Implement these tips, and you’ll be well on your way to giving thoughtful, specific and encouraging creative feedback that will empower your teams to do their best work yet.

21
Aug

Think Like A Tourist: Why Tedium Boosts Your Creative Work

Photo courtesy of Splitshire.com

Photo courtesy of Splitshire.com

Researchers continue to uncover secrets of creativity and in the process, make sense as to how innovation occurs. This new information is applicable to organizations and individuals alike. Anyone who works in the “creative services” industries needs to pay attention to this research.

In a recent study conducted by teams at MIT and the University of Toronto, which was featured in the New York Times, researchers studied 6,000 Kickstarter projects, looking at the relationship between time and the effect on “innovative” ideas. Over the course of nine months, researchers observed patterns of heavy ideation work and administrative or execution of idea work. The study suggested that ideas need robust doses of “non-creative” or process time to help the original idea along. In other words, good ideas need these “uncreative” administrative tasks to become great ideas on the market.
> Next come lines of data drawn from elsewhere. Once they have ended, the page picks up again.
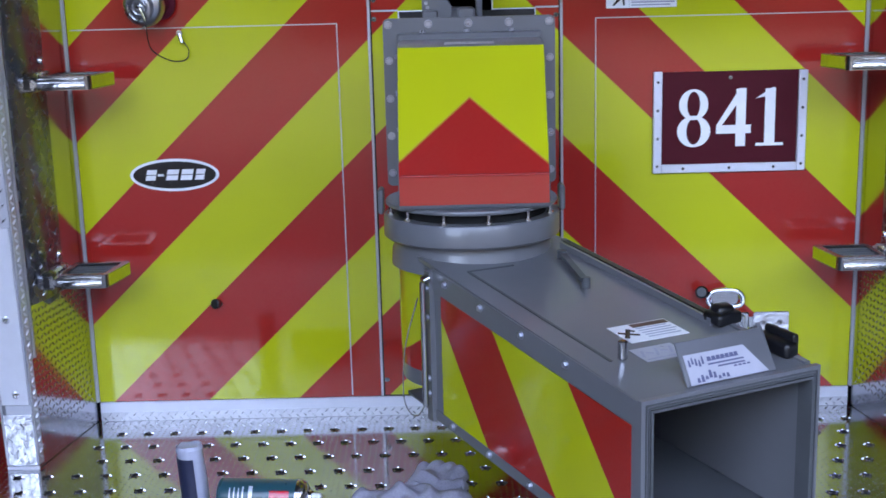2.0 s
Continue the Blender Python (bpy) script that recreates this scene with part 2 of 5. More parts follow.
def sweep(points, r, seg=10, cap=True):
    """A round bar along a line of points."""
    pts = [Vector(p) for p in points]
    bm = bmesh.new()
    rings, up = [], None
    for i, p in enumerate(pts):
        d = (pts[min(i + 1, len(pts) - 1)] - pts[max(i - 1, 0)]).normalized()
        if up is None:
            up = d.orthogonal().normalized()
        up = (up - d * up.dot(d)).normalized()
        side = d.cross(up)
        rr = r[i] if isinstance(r, (list, tuple)) else r
        rings.append([bm.verts.new(p + rr * (math.cos(2 * math.pi * k / seg) * up + math.sin(2 * math.pi * k / seg) * side)) for k in range(seg)])
    for a, b in zip(rings, rings[1:]):
        for k in range(seg):
            bm.faces.new((a[k], a[(k + 1) % seg], b[(k + 1) % seg], b[k]))
    if cap:
        bm.faces.new(rings[0][::-1])
        bm.faces.new(rings[-1])
    bmesh.ops.recalc_face_normals(bm, faces=bm.faces[:])
    return bm


def smooth_line(pts, n=8):
    """Catmull-Rom through points."""
    P = [Vector(p) for p in pts]
    P = [P[0] * 2 - P[1]] + P + [P[-1] * 2 - P[-2]]
    out = []
    for i in range(1, len(P) - 2):
        for k in range(n):
            t = k / n
            a, b, c, d = P[i - 1], P[i], P[i + 1], P[i + 2]
            out.append(0.5 * ((2 * b) + (c - a) * t + (2 * a - 5 * b + 4 * c - d) * t * t + (3 * b - a - 3 * c + d) * t ** 3))
    out.append(P[-2])
    return out


def prism(poly, lo, hi, place, bevel=0.0):
    """A flat outline given as (u, v), thick from lo to hi; place(u, v, w) gives the point."""
    bm = bmesh.new()
    a = [bm.verts.new(place(u, v, lo)) for u, v in poly]
    b = [bm.verts.new(place(u, v, hi)) for u, v in poly]
    bm.faces.new(a)
    bm.faces.new(b[::-1])
    n = len(poly)
    for i in range(n):
        bm.faces.new((a[i], b[i], b[(i + 1) % n], a[(i + 1) % n]))
    bmesh.ops.recalc_face_normals(bm, faces=bm.faces[:])
    if bevel:
        bmesh.ops.bevel(bm, geom=bm.edges[:], offset=bevel, segments=1, affect='EDGES')
    return bm


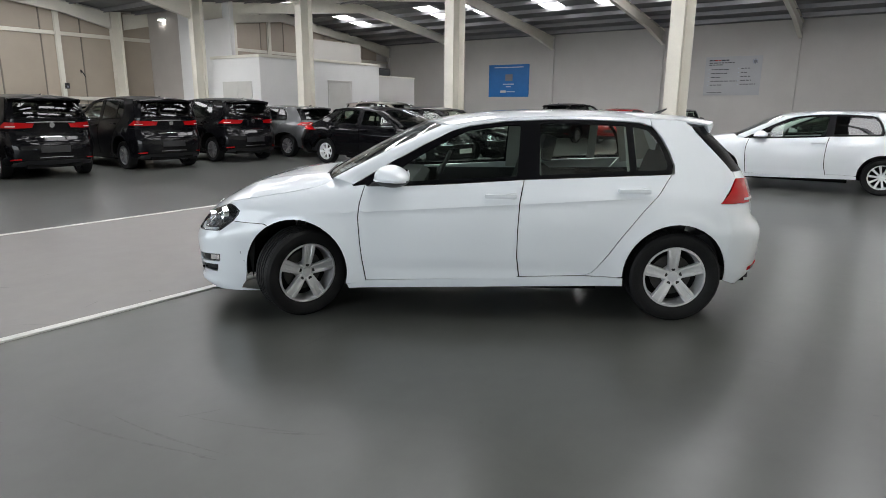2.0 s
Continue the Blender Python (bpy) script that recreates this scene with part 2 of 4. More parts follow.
for y in BAYS[1:]:
    raft = tagged(new("roof_frame"), "cream painted steel rafter frame under the dark roof", "roof beam", "roof frames", "structure")
    for nm, xa, xb, da, db in (("rafter", RIDGE_BACK, X_BACK - 3.2, 0.5, 0.5), ("rafter", VALLEY_X + 2.6, RIDGE_BACK, 0.5, 0.5),
                               ("rafter", RIDGE_FRONT, VALLEY_X - 2.6, 0.5, 0.5), ("rafter", X_FRONT, RIDGE_FRONT, 0.5, 0.5),
                               ("haunch", X_BACK - 3.2, X_BACK - 0.02, 0.5, 0.8), ("haunch", VALLEY_X + 0.3, VALLEY_X + 2.6, 0.75, 0.5),
                               ("haunch", VALLEY_X - 2.6, VALLEY_X - 0.35, 0.5, 0.75)):
        b = bmesh.new()
        sloped_beam(b, y, xa, xb, 0.2, da, db)
        part(nm, b, STEEL_WHITE, raft)
    b = bmesh.new()
    box(b, (X_BACK - 0.16, y - 0.06, 0), (X_BACK - 0.003, y + 0.06, roof_z(X_BACK) - 0.2))
    part("wall_post", b, WALL_WHITE, raft)
bm = bmesh.new()
x = X_BACK - 1.2
while x > X_FRONT + 0.5:
    z = roof_z(x) - 0.003
    box(bm, (x - 0.035, Y_NEAR, z - 0.2), (x + 0.035, Y_FAR, z - 0.01))
    x -= 1.55
structure("roof_trim", bm, PURLIN, "galvanised roof purlins running the length of the hall")

def rooflight(y, xa, xb):
    """A translucent strip that follows the roof's slope between two frames."""
    bm = bmesh.new()
    vs = [bm.verts.new((x, y + s, roof_z(x) - d)) for x in (xa, xb) for s in (-0.56, 0.56) for d in (0.006, 0.018)]
    for q in ((0, 1, 3, 2), (4, 6, 7, 5), (1, 5, 7, 3), (0, 2, 6, 4), (0, 4, 5, 1), (2, 3, 7, 6)):
        bm.faces.new([vs[i] for i in q])
    bmesh.ops.recalc_face_normals(bm, faces=bm.faces)
    tagged(link("rooflight", bm, SKYLIGHT), "bright translucent rooflight strip in the dark roof", "skylight", "rooflights", "structure")


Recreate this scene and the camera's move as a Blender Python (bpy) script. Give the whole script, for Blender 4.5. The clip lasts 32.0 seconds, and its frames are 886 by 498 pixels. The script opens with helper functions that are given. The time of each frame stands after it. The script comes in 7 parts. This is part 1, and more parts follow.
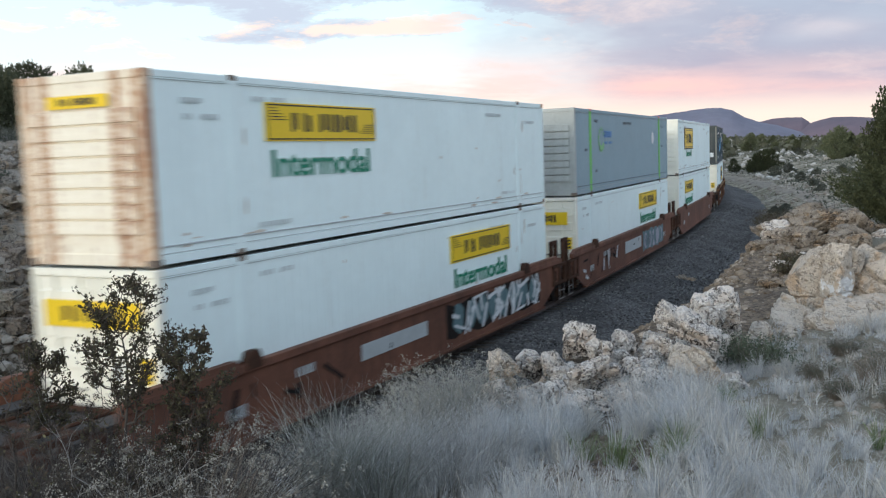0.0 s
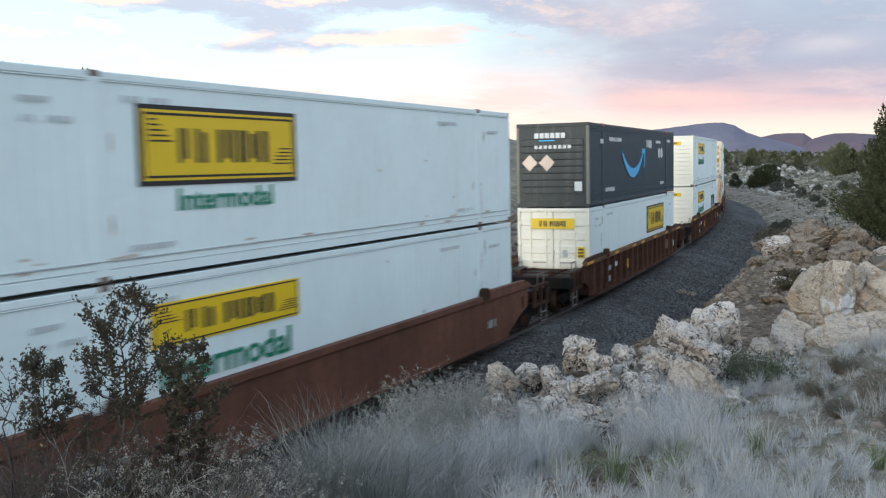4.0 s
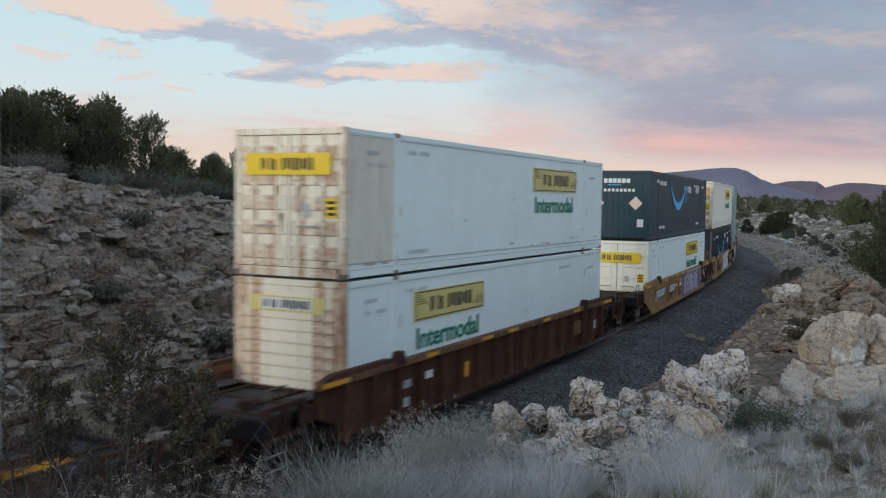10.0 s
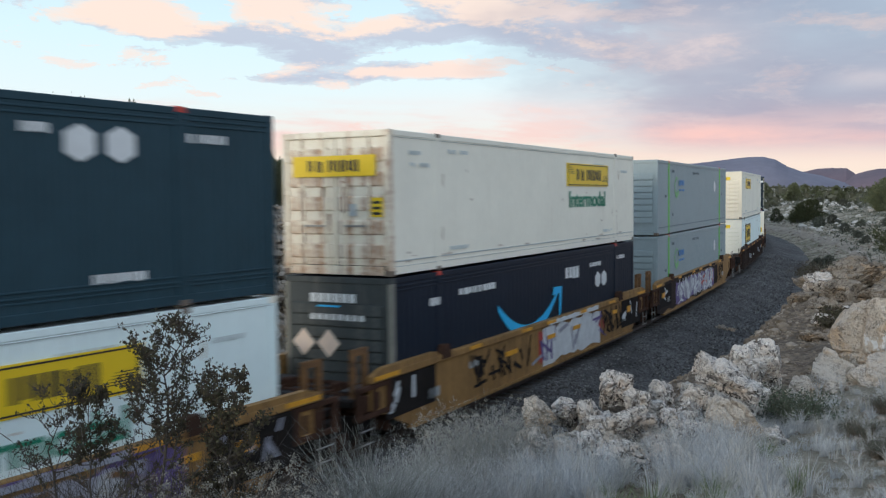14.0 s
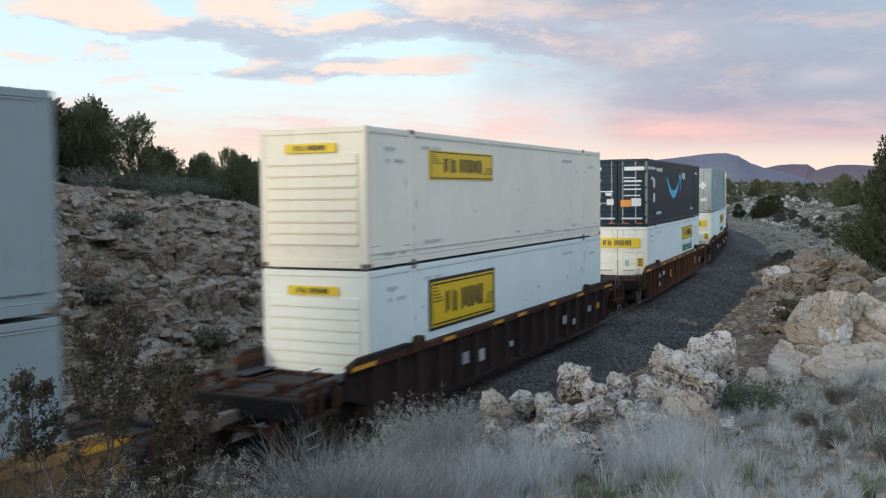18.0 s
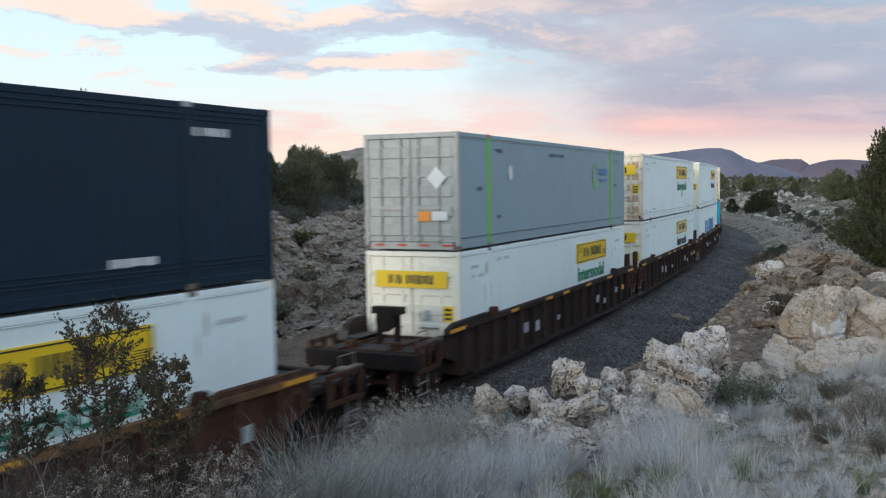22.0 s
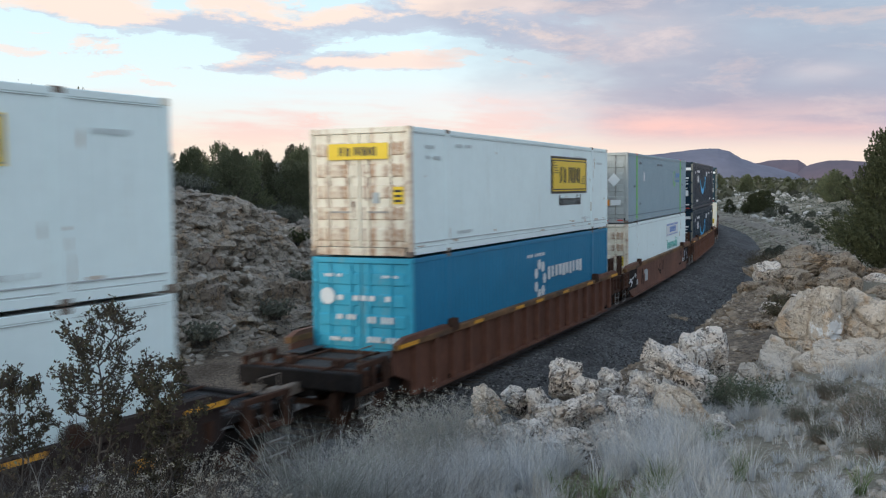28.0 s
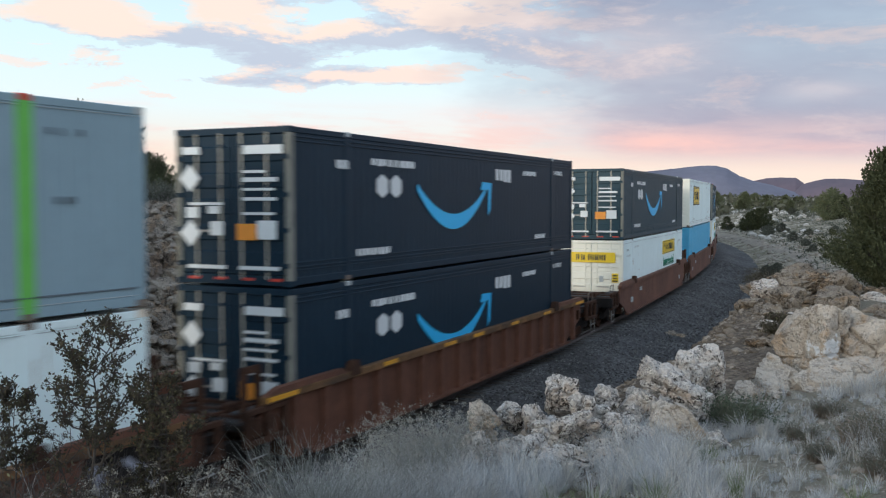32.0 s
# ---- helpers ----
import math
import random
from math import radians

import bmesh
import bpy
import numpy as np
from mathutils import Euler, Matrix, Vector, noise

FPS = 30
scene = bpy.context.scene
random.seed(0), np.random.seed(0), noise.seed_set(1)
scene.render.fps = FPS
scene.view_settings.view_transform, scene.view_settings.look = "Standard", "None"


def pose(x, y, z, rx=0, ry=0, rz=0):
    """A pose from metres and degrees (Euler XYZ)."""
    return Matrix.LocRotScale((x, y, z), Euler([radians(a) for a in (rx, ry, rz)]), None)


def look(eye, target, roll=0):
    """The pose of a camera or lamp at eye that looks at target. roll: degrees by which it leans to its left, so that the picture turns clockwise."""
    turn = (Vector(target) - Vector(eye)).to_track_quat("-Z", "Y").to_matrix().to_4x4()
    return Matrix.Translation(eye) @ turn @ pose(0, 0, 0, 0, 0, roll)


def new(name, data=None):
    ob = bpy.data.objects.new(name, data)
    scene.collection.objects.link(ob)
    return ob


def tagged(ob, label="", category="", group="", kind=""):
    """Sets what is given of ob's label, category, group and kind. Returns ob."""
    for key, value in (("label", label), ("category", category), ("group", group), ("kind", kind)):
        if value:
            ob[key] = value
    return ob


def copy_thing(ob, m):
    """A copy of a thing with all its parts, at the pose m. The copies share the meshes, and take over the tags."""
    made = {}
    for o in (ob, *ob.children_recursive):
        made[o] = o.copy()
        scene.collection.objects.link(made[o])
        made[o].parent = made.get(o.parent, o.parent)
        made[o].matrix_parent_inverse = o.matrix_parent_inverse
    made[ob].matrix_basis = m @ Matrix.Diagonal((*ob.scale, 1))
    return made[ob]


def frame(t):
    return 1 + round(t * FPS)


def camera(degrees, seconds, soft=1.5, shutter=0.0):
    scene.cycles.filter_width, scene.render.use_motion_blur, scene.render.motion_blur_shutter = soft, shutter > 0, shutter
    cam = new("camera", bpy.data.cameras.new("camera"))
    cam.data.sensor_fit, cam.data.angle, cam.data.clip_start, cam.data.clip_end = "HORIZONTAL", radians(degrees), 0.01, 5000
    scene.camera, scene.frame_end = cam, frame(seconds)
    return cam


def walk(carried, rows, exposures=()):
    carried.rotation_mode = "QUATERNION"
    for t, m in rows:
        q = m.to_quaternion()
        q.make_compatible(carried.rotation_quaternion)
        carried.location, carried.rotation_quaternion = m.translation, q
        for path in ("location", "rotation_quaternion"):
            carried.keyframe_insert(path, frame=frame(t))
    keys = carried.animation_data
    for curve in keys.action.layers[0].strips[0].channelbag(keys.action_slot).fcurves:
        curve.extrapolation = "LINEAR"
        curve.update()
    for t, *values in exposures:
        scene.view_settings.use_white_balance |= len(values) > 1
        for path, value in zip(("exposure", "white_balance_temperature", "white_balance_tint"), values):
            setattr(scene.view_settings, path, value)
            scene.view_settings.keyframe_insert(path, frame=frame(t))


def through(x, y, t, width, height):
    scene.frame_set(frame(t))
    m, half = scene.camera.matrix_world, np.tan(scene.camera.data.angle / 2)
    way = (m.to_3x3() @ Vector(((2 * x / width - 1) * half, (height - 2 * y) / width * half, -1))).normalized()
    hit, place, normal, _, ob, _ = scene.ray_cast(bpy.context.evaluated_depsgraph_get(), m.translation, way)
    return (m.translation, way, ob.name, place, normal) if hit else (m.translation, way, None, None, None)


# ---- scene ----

While the study was small, it has implications for creative workplaces. Most directly, it challenges prevailing notions we generally hold about creativity, innovation and how we work.

Ideas Need Process
The big takeaway challenges our mythical attachment to ideas. Most of us love and value creativity, and we see and want the effects of innovation. A singular idea disrupts markets. A visionary with her strength smashes through to markets with the power of her idea. We find ourselves drawn to the story of Newton’s “apple falling on his head” story. We get lost in the romance of the marathon brainstorming session where an idea magically comes to life. However, as the study suggests, there are processes that do the heavy lifting for intangible ideas.

Nurture Ideas
Ideas, as the study suggests, develop through a company pipeline only if encouraged by way of company policies, structures, processes and culture. There is a value to ideas only if they are kept in motion. As many companies proclaim to pursue innovation, creative workers need to continue raising awareness and helping to make tangible the benefits, for example, of innovation hubs to test out ideas. Companies, too, need to invest in idea think-tank teams with dedicated resources and people to keep ideas at play.

Brain Rest
The study pointed out what neuroscience is already telling us: our brains are more creative with lots of time spent relaxing and daydreaming. Obsessive focus yields nothing in the way of creative breakthroughs. Most creatives don’t lack ideas, they are deluged with them. It’s the connecting of different types that yields a new idea or improves an idea already churning through the brain. That’s because the brain needs to go into default mode. As neuroscientist Rex Jung has noted, taking time off doesn’t shut the brain off so much as it gives it license to yield into the unconscious. As the study implies, there was a lot of work going on while the Kickstarter owners went offline.

I hope you’ve found this topic useful in your work. What’s your experience with the generation of creative ideas? How has the power of process helped or hindered your work?